[WORK TO BE COMPLETED]
Pull every line that holds the word "parts" from the entries.

[WORKING DATA]
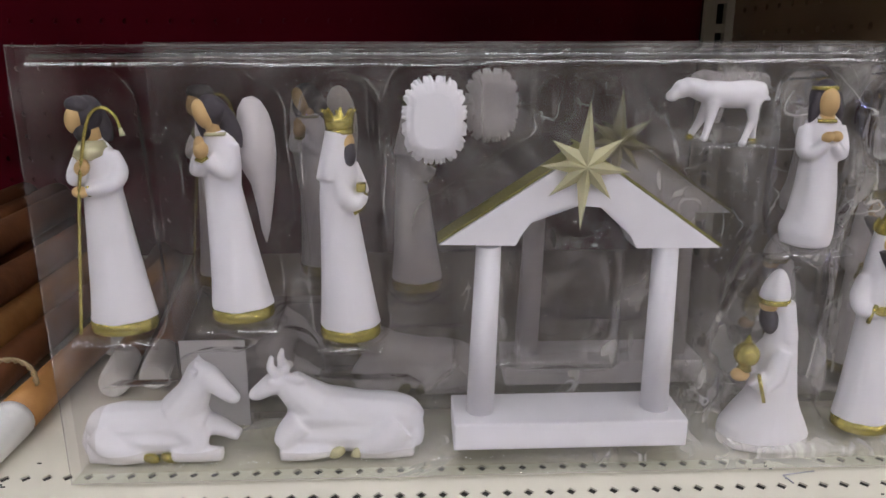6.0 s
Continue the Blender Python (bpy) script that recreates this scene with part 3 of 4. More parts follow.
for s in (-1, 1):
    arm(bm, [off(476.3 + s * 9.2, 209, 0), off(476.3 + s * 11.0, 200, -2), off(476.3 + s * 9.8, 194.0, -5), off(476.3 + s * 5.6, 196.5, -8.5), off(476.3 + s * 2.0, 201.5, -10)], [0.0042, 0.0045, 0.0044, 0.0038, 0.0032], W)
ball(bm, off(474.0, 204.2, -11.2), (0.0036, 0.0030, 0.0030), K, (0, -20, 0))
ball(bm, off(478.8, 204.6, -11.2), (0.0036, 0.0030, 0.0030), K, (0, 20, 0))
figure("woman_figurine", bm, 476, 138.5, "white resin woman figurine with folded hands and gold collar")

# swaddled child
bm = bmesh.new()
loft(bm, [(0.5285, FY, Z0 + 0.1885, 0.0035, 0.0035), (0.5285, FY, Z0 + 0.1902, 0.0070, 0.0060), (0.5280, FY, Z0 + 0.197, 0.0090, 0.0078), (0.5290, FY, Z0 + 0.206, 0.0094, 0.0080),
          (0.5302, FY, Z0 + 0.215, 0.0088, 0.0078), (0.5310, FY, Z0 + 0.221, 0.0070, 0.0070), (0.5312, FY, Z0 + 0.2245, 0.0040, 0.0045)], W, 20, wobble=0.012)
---
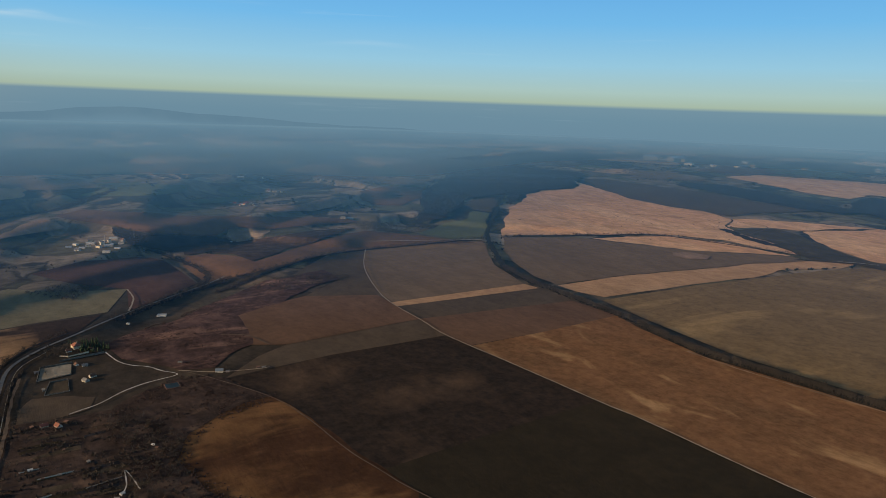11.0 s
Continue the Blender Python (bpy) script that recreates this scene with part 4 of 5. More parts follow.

[TASK ANSWER]
Continue the Blender Python (bpy) script that recreates this scene with part 3 of 4. More parts follow.
Continue the Blender Python (bpy) script that recreates this scene with part 4 of 5. More parts follow.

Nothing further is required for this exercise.